Отвечая на упреки западных лидеров в том, что на территориях, нашими солдатами отвоеванных, насилуют женщин, товарищ Сталин отвечал: «Что же, мужику, который столько лет воевал вдали от семьи, и позабавиться нельзя?»[254].
С тех самых пор, когда услышал я от отца о неортодоксальных мнениях Копелева, одновременно с безграничной благодарностью этому человеку, от которого получил бесценные житейские советы, в моё сознание закралось недоверие к нему. Кто, кроме одаренного и образованного, всё видевшего собственными глазами литератора, мог выразить правду? Всю – не одностороннее разоблачение.
В границах своего опыта, мальчика времен войны, видел я немецких пленных и отношение к ним… Что я видел? Смею ли упоминать об этом сравнительно с тем, что видел Копелев? Один раз и не видел, а только слышал от друга своего Геньки, видел он, как по Садовому кольцу вели многотысячную колонну немецких солдат, взятых в плен после Сталинградской битвы. Мертвая тишина, ни выкрика[255]. Соседи по дому тоже рассказывали: москвичи стояли и смотрели, не было торжества победителей. В других странах торжество, я бы даже сказал, агрессивное торжество мне приходилось видеть.
Сам я, кроме налётов на Москву и бомбежки под Москвой, ничего страшнее не испытал, но всё же остервенения с нашей стороны никогда не видел, хотя с первого до последнего дня войны жили мы в убеждении, что мы и враги друг для друга не люди. Как только война кончилась, стали людьми. В студенческие годы, на последнем курсе, спустя двенадцать лет после войны, послали меня с англичанами в Ленинград: прохожие принимали их за иностранцев вообще – за тех же немцев, и ни одного косого взгляда. На Пискаревском кладбище бродила безумная старуха, она, услыхав чужую речь, подошла к нашей группе и едва слышно произнесла: «Пошли отсюда вон». Без восклицательного знака, выкрика не было. Атеист, я скажу на основе разнообразных чтений и житейских впечатлений: в нашей официально атеистической стране оставалась жива повсеместно забываемая и попираемая основная христианская заповедь «Возлюби врага своего».
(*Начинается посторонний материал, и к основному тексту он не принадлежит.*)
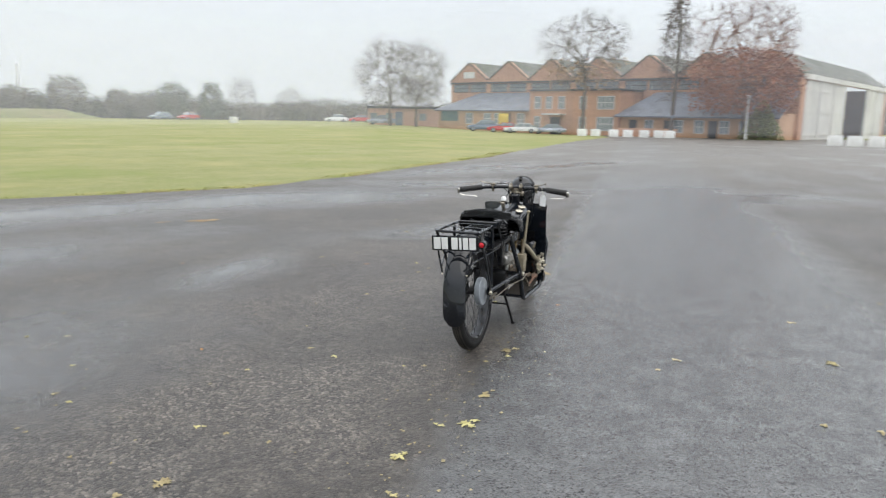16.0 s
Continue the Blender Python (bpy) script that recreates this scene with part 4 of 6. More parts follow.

Ещё ситуация: лето, каникулы, лагерь военнопленных под Москвой. Пленные работают за колючей проволокой. Тут же на лужайке мы гоняем в футбол. На выходной приехал ветеран войны Дядя Юра, подойдя к ограждению, заговаривает с немцем. Тот охотно и даже с улыбкой откликается. Беседуют они долго. После дядя нам говорит: «Дома у него жена и дочь. А воевал он…». Не помню, где воевал немец, но хорошо помню, каким тоном дядя, который воевал на Волхове, говорил, будто речь шла о случайной встрече на жизненном пути. Ветераны чувствовали союзничество и понимали друг друга, на какой бы стороне ни сражались. Лев Зиновьевич видел то же самое. Почему, взявшись за перо, не охватил того, что видел, ограничившись разоблачительством?
Теперь я подражаю одному своему старшему другу-американцу, который на склоне лет занимался чтением книг о том, чему оказался современником. Вот и я читаю одну за другой американские книги о холодной войне, в большинстве, за редкими исключениями, повторяется рассказ, как советские официальные представители настаивали, сопротивлялись, стремились утвердить свое влияние, не принимали того, что западные страны предлагали, обещали, соблюдали интересы всех, включая интересы стран, которые во время горячей войны являлись нашими общими противниками. Читаю, и сама собой из-за повторов проступает их односторонность, их взгляд на самих себя как разумных, уступчивых и в конечном счете правых.